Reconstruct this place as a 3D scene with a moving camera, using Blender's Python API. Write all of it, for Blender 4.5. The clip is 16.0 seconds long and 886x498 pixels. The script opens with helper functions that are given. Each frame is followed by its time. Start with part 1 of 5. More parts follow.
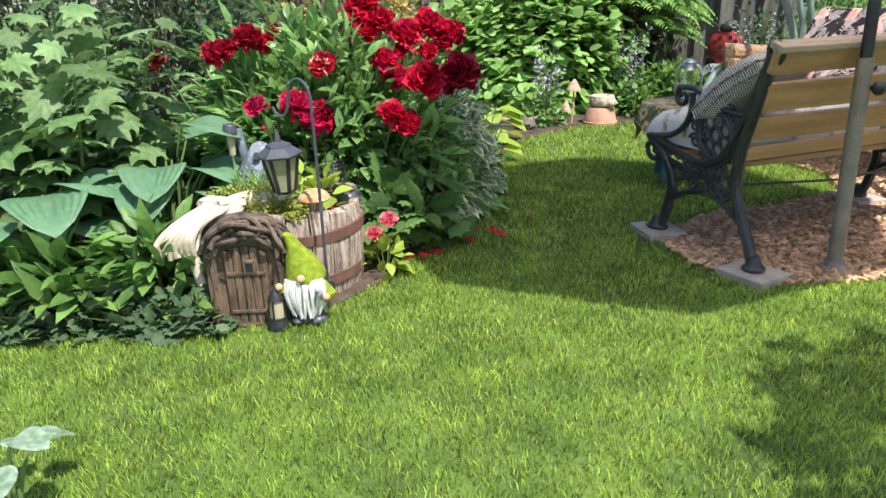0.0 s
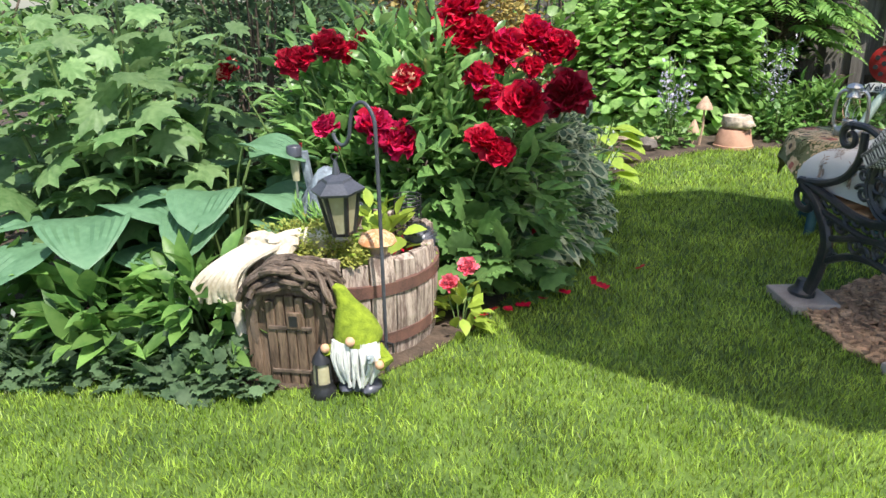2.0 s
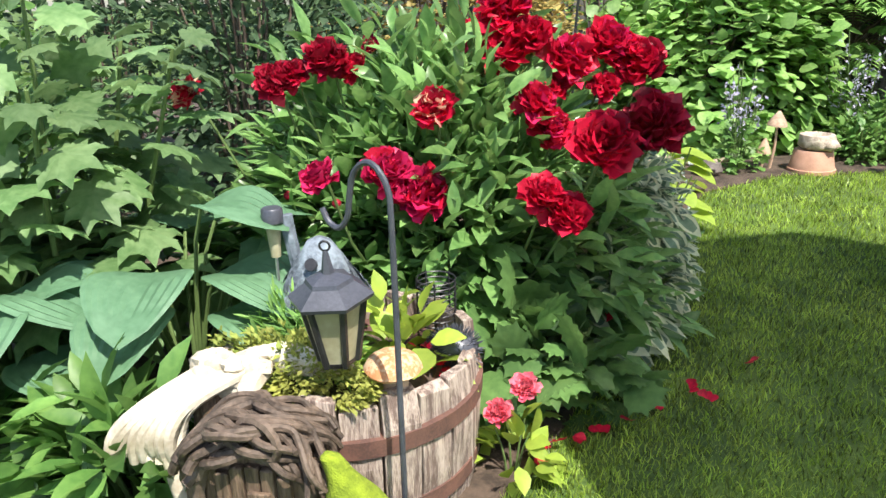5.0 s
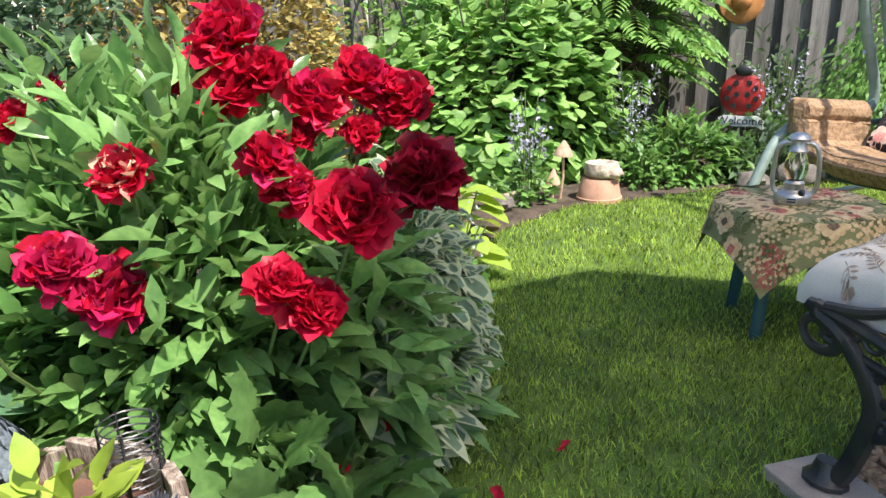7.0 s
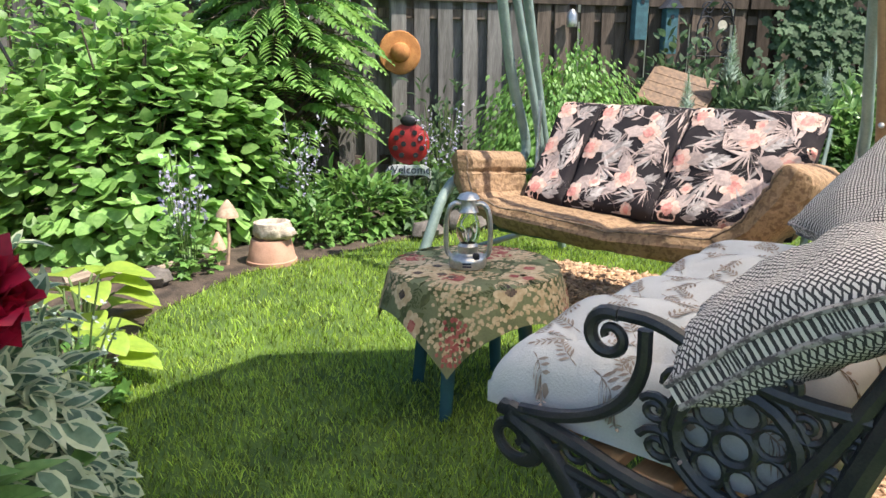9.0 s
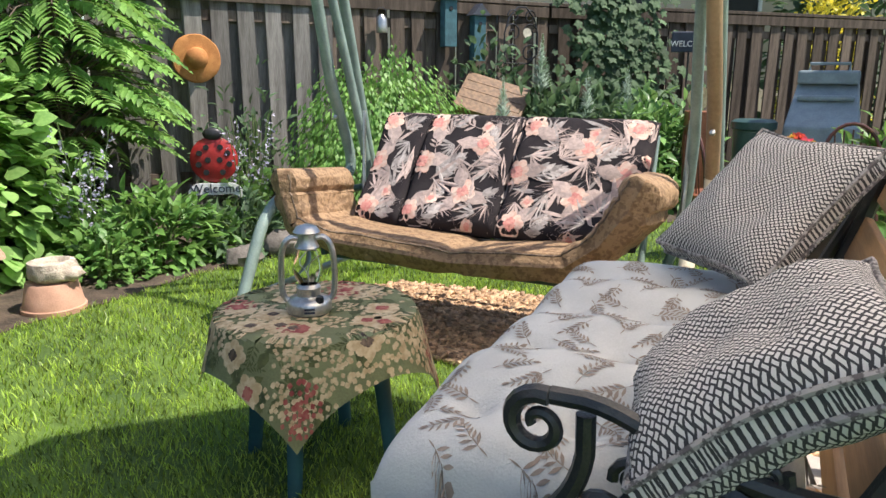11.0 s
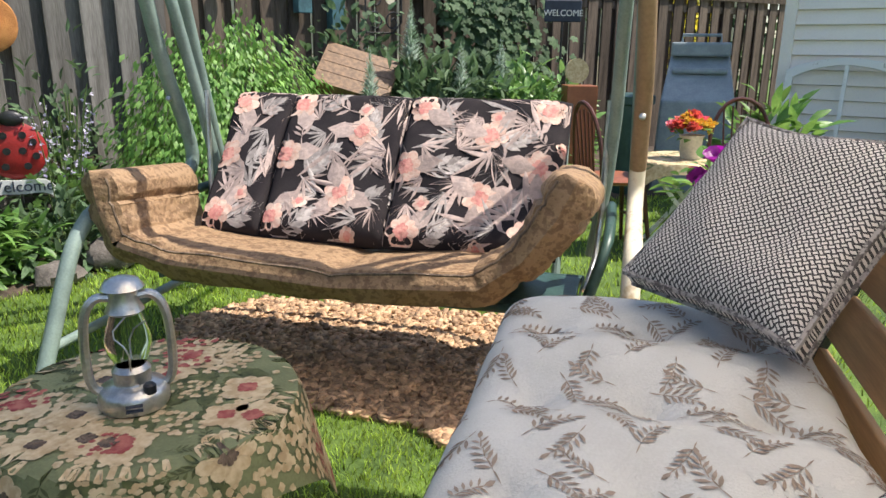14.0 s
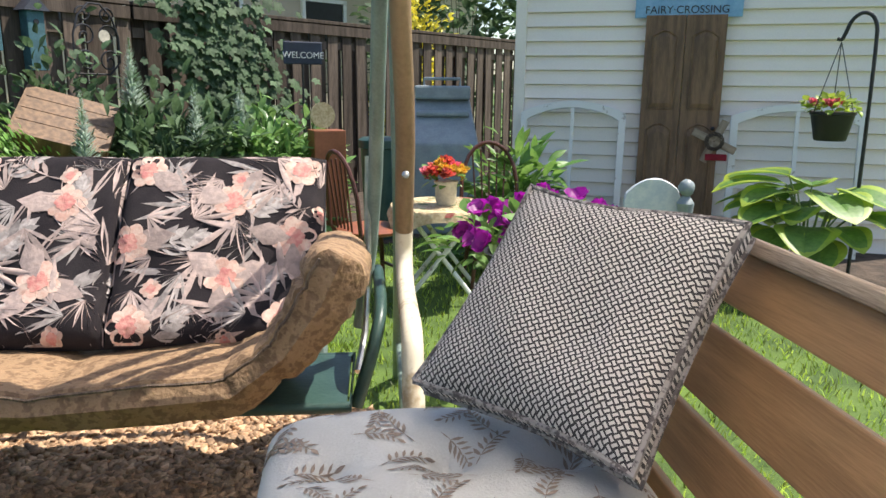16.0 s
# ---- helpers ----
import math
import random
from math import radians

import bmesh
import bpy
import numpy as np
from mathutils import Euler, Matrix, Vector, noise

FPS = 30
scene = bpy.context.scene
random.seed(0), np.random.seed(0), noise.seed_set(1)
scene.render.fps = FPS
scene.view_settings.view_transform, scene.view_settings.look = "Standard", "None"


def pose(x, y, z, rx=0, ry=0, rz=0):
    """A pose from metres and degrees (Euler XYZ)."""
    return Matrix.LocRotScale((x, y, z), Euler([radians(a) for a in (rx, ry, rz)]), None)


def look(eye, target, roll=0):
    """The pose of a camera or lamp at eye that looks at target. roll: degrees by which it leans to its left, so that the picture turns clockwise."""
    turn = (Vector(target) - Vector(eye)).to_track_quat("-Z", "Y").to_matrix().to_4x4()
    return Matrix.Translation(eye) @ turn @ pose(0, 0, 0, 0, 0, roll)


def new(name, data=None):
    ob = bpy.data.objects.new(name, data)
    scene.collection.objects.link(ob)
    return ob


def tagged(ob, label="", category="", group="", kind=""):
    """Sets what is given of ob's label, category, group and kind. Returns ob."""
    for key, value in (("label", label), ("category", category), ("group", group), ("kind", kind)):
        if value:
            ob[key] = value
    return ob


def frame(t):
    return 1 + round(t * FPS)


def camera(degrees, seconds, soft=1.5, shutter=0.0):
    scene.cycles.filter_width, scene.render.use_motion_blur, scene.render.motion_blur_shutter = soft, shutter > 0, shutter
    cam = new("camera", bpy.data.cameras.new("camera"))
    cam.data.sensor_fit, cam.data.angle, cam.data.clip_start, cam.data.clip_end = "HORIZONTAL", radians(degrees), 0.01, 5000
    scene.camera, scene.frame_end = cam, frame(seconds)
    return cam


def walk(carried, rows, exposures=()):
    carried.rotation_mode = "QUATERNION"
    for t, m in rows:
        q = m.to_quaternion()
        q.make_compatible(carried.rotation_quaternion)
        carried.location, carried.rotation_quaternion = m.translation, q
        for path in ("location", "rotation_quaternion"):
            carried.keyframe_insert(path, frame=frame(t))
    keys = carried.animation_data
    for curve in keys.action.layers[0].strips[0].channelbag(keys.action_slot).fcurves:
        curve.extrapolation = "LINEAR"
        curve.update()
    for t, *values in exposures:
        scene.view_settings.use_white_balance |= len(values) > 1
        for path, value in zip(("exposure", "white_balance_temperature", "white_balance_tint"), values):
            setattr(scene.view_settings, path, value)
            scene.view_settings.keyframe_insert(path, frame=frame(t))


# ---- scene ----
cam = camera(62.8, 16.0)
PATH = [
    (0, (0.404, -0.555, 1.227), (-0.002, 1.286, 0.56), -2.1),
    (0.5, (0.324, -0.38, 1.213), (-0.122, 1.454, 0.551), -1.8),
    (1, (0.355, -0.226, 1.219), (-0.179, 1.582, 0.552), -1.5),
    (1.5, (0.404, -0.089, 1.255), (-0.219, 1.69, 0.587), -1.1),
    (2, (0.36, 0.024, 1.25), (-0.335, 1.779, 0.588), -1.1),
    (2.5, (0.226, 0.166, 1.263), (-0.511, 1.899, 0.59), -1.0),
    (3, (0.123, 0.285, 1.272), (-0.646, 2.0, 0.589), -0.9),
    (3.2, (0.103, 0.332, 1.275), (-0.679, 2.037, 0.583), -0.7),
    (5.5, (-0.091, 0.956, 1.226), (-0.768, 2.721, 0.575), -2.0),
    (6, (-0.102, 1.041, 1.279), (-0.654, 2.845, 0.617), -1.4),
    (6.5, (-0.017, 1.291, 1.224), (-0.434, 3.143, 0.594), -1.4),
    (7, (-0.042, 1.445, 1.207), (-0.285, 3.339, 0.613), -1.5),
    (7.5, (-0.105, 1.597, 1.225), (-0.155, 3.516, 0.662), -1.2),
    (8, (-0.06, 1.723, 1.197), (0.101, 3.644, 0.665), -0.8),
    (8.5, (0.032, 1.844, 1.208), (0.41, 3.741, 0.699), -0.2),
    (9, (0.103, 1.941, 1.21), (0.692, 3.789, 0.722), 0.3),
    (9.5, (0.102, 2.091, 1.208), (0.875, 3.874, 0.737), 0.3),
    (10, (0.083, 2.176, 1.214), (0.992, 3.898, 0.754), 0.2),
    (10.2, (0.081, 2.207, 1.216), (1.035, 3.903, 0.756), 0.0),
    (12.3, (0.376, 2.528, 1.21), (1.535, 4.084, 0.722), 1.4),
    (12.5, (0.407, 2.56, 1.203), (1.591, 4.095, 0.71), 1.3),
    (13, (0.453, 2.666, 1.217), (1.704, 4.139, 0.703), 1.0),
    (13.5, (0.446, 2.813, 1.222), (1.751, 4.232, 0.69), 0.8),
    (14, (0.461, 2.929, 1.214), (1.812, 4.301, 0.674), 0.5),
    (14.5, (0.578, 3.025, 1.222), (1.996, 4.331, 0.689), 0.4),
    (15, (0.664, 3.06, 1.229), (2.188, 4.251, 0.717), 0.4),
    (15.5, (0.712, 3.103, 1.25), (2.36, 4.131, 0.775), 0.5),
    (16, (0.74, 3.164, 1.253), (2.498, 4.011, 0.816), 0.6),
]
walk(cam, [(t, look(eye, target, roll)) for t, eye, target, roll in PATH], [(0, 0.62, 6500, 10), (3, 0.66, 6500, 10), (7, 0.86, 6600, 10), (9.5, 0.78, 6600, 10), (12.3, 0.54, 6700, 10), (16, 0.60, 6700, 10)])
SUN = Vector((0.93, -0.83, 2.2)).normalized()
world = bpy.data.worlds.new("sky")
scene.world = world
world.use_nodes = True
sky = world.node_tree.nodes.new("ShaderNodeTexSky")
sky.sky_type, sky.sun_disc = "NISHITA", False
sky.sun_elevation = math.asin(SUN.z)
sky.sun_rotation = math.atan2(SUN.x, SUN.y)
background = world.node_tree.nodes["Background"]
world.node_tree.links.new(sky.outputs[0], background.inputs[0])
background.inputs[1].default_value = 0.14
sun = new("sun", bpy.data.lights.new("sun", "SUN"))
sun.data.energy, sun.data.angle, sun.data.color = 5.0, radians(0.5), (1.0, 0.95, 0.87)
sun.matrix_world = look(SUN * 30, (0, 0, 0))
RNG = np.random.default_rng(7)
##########
From the data above, copy each line that holds "kind".

### PROBLEM SOLUTION:
def tagged(ob, label="", category="", group="", kind=""):
    """Sets what is given of ob's label, category, group and kind. Returns ob."""
    for key, value in (("label", label), ("category", category), ("group", group), ("kind", kind)):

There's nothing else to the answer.